[ 金融・商況 ]
(2018/2/10 12:30)
投資の新たな形として貸付型クラウドファンディング(ソーシャルレンディング)が注目されている。ソーシャルレンディングサービスの比較サイトを運営するクラウドポート(東京都渋谷区、藤田雄一郎社長、03・4577・0127)によると、2017年のソーシャルレンディング国内市場の規模は前年に比べて2.5倍増の1316億円で、この1年で急拡大。藤田社長は「複数の上場企業が業界参入を表明するなど、今年も成長が期待できる」とみる。
相次ぐ参入事業者
ソーシャルレンディングは、個人投資家からインターネットを通じて小口の資金を集めて大口化し、資金を求める企業に融資する仕組み。そこで得た金銭的なリターンを出資者に分配する。事業者はいずれもファンドという形で資金を集めている。maneo(マネオ)、SBIソーシャルレンディング、クラウドバンクなどが知られている。
クラウドポートによると、国内のソーシャルレンディング市場の規模は、14年に143億円とわずかだったものの、投資の新たな形としてソーシャルレンディングの認知度が徐々に高まり、15年に310億円、16年に533億円と急速に拡大。そして、早くも17年に1000億円を超えた。
背景には、参入事業者が一気に増えた状況がある。17年にアップルバンク、レンデックス、ポケットファンディング、クラウドリアルティが相次いでソーシャルレンディングの取り扱いをスタート。さらに不動産ポータルサイト「ホームズ」を運営するライフル、不動産ファンド運営のケネディクスがこの分野への参入を表明している。
広がる投資の選択肢
こうした中、事業者が取り扱うファンドの種類が増え、投資家が許容するリスクの度合に応じて、さまざまなファンドを選べるようになってきている。クラウドポートによると、「当初、主に不動産に関する案件を取り扱う事業者が目立っていたが、再生エネルギーや海外といった案件の種類も増えている」。
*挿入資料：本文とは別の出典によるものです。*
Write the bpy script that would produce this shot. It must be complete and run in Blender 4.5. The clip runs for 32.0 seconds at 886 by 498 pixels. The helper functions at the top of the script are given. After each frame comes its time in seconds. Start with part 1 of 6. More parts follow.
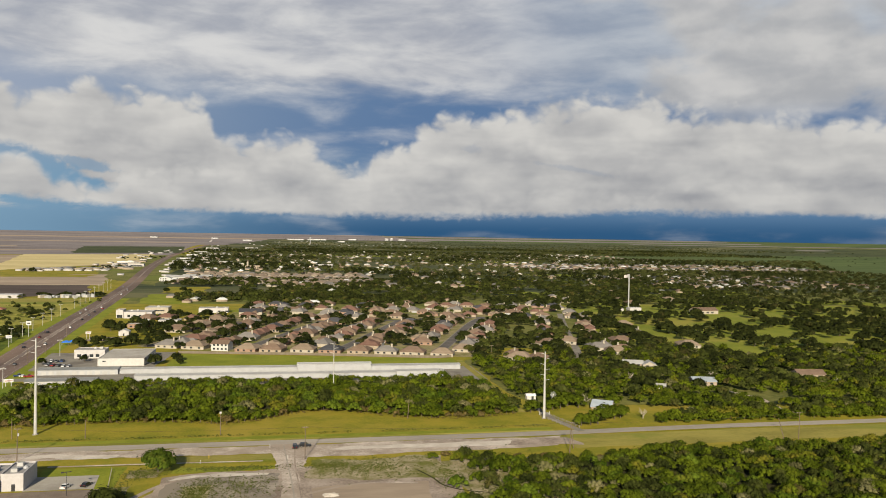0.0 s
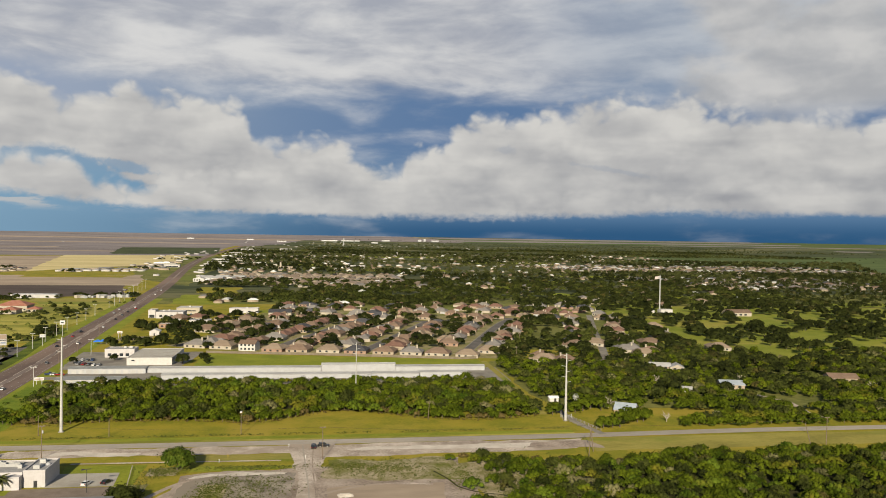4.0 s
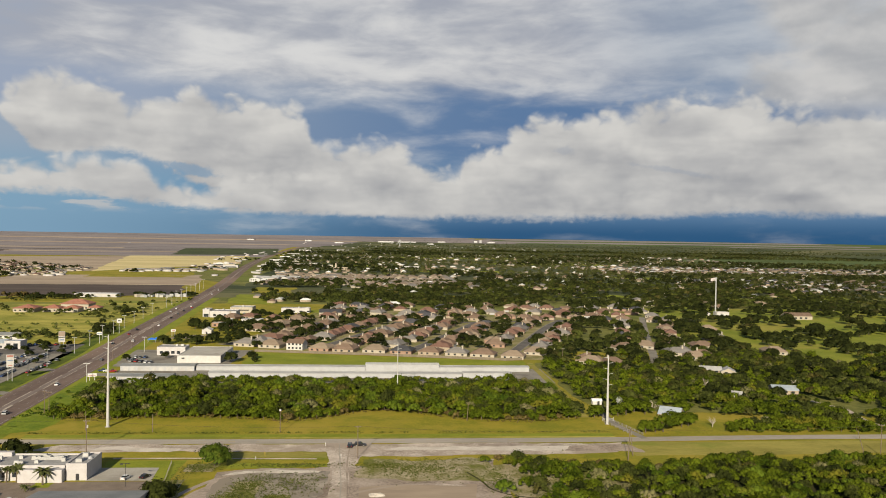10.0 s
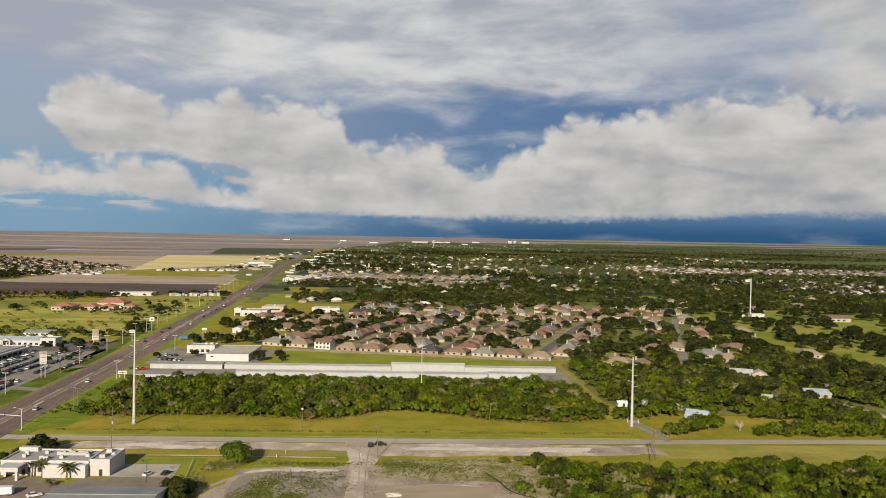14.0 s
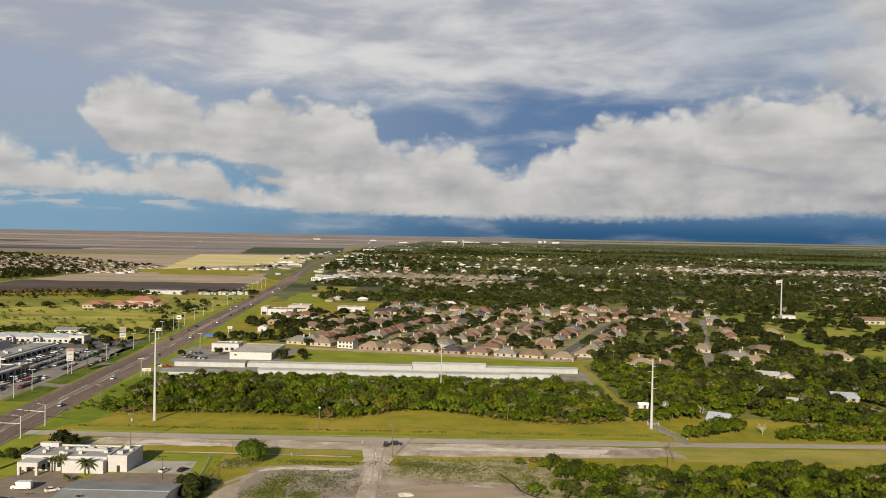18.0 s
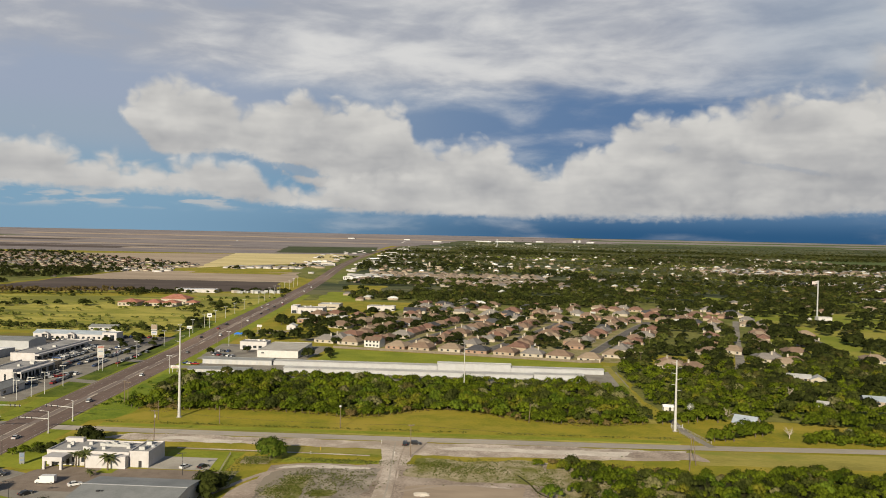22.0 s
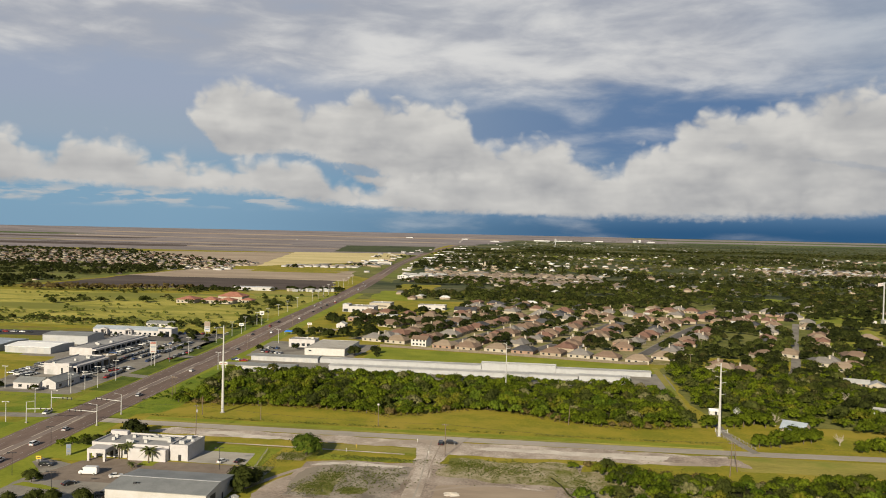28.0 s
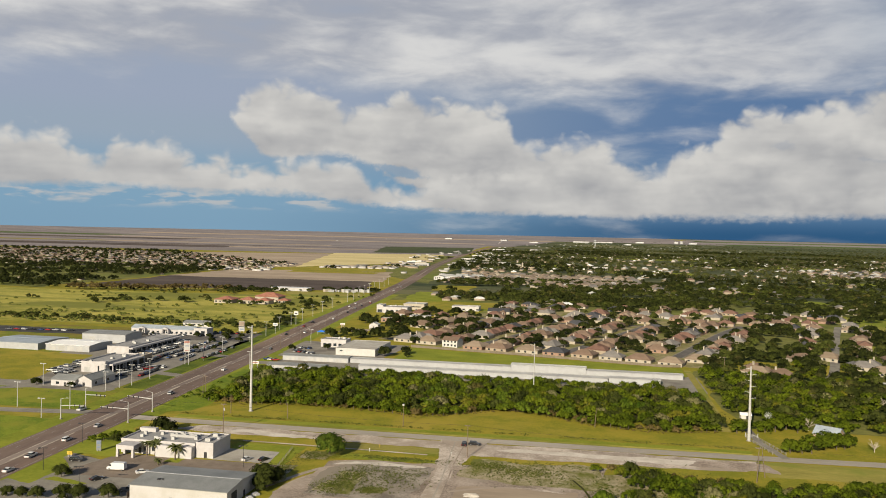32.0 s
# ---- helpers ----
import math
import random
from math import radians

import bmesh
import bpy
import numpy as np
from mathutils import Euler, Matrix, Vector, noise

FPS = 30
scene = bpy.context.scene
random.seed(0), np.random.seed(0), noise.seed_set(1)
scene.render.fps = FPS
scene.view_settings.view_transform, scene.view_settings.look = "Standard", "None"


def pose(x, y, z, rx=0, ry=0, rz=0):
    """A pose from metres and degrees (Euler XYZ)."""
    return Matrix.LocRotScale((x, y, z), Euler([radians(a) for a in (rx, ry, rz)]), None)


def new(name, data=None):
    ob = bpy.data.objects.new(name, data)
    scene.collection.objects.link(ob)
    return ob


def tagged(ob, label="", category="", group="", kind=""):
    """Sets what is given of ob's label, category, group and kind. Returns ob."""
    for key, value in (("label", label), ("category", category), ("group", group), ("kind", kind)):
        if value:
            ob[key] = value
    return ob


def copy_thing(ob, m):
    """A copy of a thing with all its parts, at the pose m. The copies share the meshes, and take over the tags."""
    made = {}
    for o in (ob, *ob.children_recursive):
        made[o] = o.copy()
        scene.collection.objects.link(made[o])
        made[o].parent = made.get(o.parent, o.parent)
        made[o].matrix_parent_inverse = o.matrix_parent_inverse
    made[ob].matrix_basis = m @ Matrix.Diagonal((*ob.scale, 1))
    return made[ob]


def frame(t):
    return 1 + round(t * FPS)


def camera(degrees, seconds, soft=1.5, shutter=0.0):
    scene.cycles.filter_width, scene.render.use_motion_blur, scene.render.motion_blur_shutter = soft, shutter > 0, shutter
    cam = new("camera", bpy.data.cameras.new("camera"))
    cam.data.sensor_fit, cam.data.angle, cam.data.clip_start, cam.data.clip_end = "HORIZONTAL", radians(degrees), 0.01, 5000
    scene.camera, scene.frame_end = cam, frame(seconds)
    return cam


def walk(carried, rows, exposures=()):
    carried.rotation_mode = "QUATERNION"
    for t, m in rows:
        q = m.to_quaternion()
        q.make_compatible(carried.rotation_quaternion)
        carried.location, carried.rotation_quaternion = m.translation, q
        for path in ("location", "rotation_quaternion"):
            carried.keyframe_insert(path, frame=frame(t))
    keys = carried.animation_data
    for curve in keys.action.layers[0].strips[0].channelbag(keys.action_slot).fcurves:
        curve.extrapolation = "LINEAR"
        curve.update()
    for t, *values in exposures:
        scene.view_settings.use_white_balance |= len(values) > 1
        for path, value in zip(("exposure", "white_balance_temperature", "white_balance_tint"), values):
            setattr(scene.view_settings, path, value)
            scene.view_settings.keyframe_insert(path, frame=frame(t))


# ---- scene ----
cam = camera(57.95, 32.0, soft=0.95)
# seconds, eye x y z, yaw to the left, pitch, roll
ROWS = [
    (0, -0.02, 0.04, 90.01, -10.349, -1.076, 0.941),
    (1, 1.80, -0.11, 90.06, -9.599, -1.063, 0.938),
    (2, 3.52, -0.15, 90.05, -8.984, -1.051, 0.931),
    (3, 5.17, -0.10, 90.01, -8.425, -1.040, 0.923),
    (3.5, 5.98, -0.05, 89.97, -8.156, -1.035, 0.919),
    (5.5, 9.08, 0.28, 89.80, -7.055, -1.017, 0.905),
    (6, 9.83, 0.39, 89.75, -6.716, -1.013, 0.903),
    (7, 11.34, 0.62, 89.65, -5.997, -1.007, 0.901),
    (8, 12.82, 0.87, 89.55, -5.298, -1.002, 0.902),
    (9, 14.31, 1.12, 89.45, -4.582, -0.999, 0.906),
    (10, 15.80, 1.37, 89.37, -3.783, -0.998, 0.914),
    (11, 17.29, 1.62, 89.30, -3.176, -0.999, 0.925),
    (12, 18.80, 1.87, 89.25, -2.511, -1.002, 0.939),
    (13, 20.31, 2.11, 89.21, -1.855, -1.007, 0.956),
    (14, 21.83, 2.34, 89.18, -1.271, -1.015, 0.976),
    (14.5, 22.60, 2.45, 89.18, -1.015, -1.019, 0.986),
    (16.5, 25.70, 2.90, 89.18, 0.002, -1.044, 1.032),
    (17, 26.48, 3.01, 89.19, 0.299, -1.052, 1.043),
    (18, 28.04, 3.24, 89.22, 0.939, -1.069, 1.068),
    (19, 29.61, 3.47, 89.25, 1.521, -1.088, 1.092),
    (20, 31.19, 3.70, 89.29, 2.103, -1.109, 1.115),
    (21, 32.77, 3.95, 89.33, 2.758, -1.132, 1.137),
    (22, 34.36, 4.21, 89.37, 3.437, -1.156, 1.158),
    (23, 35.95, 4.48, 89.41, 4.165, -1.181, 1.176),
    (24, 37.54, 4.76, 89.45, 4.906, -1.206, 1.193),
    (25, 39.14, 5.06, 89.49, 5.657, -1.230, 1.206),
    (25.5, 39.94, 5.21, 89.50, 6.003, -1.242, 1.212),
    (27.5, 43.17, 5.83, 89.54, 7.367, -1.280, 1.227),
    (28, 43.99, 5.98, 89.55, 7.695, -1.287, 1.229),
    (29, 45.63, 6.29, 89.55, 8.273, -1.296, 1.231),
    (30, 47.31, 6.58, 89.55, 8.876, -1.296, 1.230),
    (31, 49.02, 6.84, 89.55, 9.577, -1.287, 1.225),
    (31.5, 49.89, 6.96, 89.55, 10.050, -1.277, 1.222),
    (32, 50.78, 7.06, 89.55, 10.562, -1.265, 1.219),
]
walk(cam, [(t, pose(x, y, z, 90 + pitch, 0, yaw) @ pose(0, 0, 0, 0, 0, roll)) for t, x, y, z, yaw, pitch, roll in ROWS])
scene.view_settings.exposure = 0.55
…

海外のローンに特化して投資するクラウドクレジットは、3月中ごろにも再生可能(リニューアブル)エネルギー事業者へのローンに融資するファンドを組成し、販売をスタートする。この分野でのファンド組成は同社として初めてで、同社の杉山智行社長は今後、ファンドのラインアップを充実し、投資家の選択肢を広げることで、元本割れなどのリスクを避けるための分散投資をしやすくする計画だ。
ファンドを募るときに提示される期待利回りの平均値が、ソーシャルレンディング業界内で上昇傾向にあるのも、市場拡大に拍車をかけていそうだ。クラウドポートの試算では、17年の業界全体の期待利回りは年率8.40%(税引き前)と前年比プラス0.3ポイント。「新規参入事業者が顧客獲得のため、自社の利益を少なくして投資家の登録を促している」との見方が業界内にある。
ソーシャルレンディング市場は注目されているとはいえ、あくまでこれから発展していく市場だ。ソーシャルレンディングを手がける事業者は中小企業が多く、「倒産や不祥事があると、ソーシャルレンディングそのものの信用に傷がつく事態にもなりかねない」と関係者はいう。ソーシャルレンディングが一過性のブームにとどまるか、それとも貯蓄から投資への大きなうねりになるか。今後の動きが気になるところだ。